Why the different approach? Borrowing from federal cases, the cases taking this second approach have reasoned that the anti-SLAPP law is designed to safeguard the First Amendment rights of speech and petitioning, and must therefore be construed very broadly to give those rights sufficient "breathing space." Tichinin, 177 Cal. App. 4th at 1066-68; Takhar, 27 Cal. App. 5th at 28-29.

Enter Bonni.

Aram Bonni is an OB/GYN surgeon whose staff privileges at the St. Joseph Hospital of Orange were suspended after he performed three surgeries that resulted in complications. Bonni appealed the suspension administratively, arguing that he was being punished for reporting that the "robotic assistant" who helped him with the surgeries provided only two-dimensional (rather than three-dimensional) imaging. After several levels of administrative review, Bonni settled with the hospital and released all his potential claims against the hospital. Bonni then sued the hospital for retaliating against him by using undue influence and fraud to persuade him to settle, and then breaching the settlement agreement by reporting his resignation to the California Medical Board.

When the hospital moved to dismiss Bonni's claims under the anti-SLAPP law, Bonni then presented the question: Were the hospital's communications regarding the settlement "protected activity"?

Bonni held that the "settlement negotiations preceding the filing of [Bonni's] suit" were protected activity. Bonni, 11 Cal. 5th at 1024-25. In reaching this conclusion, the Bonni court cited the general rule -- from Briggs -- that prelitigation communications constitute "protected activity" if they were "preparatory to or in anticipation of the bringing of [a judicial] action or other official proceeding." Id. at 1024. But the Bonni court did not cite Action Apartment's proximity-based test that looks to whether the communication was "relate[d] to litigation that is contemplated in good faith and under serious consideration" at the time the communication is made. Instead, the Bonni court declared that it must give "adequate 'breathing space' to the right of petition,'" and cited cases following the second approach as well as the federal authority upon which that approach relies. Id. at 1024-25.

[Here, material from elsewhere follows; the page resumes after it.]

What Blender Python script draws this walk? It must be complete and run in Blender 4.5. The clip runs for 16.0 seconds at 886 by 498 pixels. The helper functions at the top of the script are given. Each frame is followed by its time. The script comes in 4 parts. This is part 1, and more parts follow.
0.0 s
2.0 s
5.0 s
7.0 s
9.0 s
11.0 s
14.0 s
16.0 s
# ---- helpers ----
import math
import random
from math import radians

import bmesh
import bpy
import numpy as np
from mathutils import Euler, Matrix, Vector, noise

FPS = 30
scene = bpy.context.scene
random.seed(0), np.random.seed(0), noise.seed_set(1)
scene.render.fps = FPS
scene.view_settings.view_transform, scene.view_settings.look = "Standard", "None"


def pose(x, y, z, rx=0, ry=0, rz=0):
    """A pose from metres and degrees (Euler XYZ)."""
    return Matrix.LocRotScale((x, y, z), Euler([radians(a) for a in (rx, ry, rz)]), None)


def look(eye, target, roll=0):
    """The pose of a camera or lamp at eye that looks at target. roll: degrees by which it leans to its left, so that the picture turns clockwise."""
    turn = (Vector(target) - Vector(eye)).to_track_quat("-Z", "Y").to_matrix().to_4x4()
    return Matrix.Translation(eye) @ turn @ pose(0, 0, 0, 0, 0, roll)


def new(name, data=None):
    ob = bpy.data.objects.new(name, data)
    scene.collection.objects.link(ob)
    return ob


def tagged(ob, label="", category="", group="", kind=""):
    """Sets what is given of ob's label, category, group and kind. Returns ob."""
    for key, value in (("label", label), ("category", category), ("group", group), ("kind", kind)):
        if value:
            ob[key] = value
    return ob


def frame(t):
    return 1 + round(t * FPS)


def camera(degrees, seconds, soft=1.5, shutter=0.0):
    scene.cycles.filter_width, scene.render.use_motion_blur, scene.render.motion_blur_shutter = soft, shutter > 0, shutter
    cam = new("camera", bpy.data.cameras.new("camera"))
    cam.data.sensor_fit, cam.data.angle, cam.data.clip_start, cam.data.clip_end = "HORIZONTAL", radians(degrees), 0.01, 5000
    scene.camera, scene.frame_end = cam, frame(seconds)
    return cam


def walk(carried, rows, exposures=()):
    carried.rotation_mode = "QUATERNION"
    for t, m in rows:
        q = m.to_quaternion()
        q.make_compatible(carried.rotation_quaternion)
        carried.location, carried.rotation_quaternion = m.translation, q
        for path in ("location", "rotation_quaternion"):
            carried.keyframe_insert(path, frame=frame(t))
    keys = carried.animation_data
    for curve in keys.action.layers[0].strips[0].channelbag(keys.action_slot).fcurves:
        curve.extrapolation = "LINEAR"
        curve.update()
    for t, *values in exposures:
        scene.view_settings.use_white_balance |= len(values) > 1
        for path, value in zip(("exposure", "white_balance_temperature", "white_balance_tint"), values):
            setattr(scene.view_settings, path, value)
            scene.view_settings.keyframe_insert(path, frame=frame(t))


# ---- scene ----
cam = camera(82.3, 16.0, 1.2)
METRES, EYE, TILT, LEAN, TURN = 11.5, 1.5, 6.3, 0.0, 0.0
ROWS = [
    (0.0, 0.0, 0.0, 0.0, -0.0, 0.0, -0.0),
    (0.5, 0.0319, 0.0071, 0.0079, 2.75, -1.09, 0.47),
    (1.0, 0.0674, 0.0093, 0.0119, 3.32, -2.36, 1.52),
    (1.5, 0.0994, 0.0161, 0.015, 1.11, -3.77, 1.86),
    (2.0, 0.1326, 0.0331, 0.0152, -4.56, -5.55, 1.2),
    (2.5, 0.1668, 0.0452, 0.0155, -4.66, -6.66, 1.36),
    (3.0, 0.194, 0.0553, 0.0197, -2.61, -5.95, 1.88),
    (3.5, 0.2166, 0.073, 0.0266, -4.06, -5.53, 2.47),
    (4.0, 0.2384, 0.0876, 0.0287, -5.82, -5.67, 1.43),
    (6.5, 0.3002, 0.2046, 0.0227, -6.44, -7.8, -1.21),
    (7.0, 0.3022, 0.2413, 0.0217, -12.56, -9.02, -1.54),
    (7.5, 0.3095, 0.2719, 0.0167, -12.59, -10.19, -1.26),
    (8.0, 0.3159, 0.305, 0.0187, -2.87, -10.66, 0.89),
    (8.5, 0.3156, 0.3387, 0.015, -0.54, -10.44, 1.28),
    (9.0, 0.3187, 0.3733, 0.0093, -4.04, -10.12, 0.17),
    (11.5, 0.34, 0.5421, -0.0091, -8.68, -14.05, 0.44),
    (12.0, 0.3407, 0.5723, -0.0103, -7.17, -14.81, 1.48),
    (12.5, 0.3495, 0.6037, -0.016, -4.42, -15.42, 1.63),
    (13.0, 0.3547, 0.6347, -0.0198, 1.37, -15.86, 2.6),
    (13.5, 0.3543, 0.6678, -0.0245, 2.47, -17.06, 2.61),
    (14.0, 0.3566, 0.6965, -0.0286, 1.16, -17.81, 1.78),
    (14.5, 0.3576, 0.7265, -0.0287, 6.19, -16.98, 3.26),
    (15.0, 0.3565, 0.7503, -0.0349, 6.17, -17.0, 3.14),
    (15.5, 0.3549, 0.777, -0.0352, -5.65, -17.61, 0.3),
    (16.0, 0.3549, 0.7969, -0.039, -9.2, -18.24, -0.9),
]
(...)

So what did the Bonni court mean to do when it invoked the "breathing space" rationale but not its rule?

Maybe nothing.

But if there was some purpose for it, was this language in Bonni meant to be a breadcrumb aimed at harmonizing the "proximity" and "not a sham" approaches used to decide whether prelitigation communications are "protected activity"? To be sure, the second approach's concern with whether litigation is a "sham" could be viewed as corresponding with the proximity test's concern that the communication be "relate[d] to litigation that is contemplated in good faith and under serious consideration."

Or was Bonni's language meant to be an apple seed aimed at laying the groundwork for a new approach to defining when prelitigation communications constitute "protected activity" by making a reference to the "breathing space" rationale that justifies the broader, "not a sham" approach rather than the proximity-based approach.

Bonni is less than six months old, so it is too early to tell whether the Supreme Court might have been channeling Hansel and Gretel or instead possibly germinating orchards.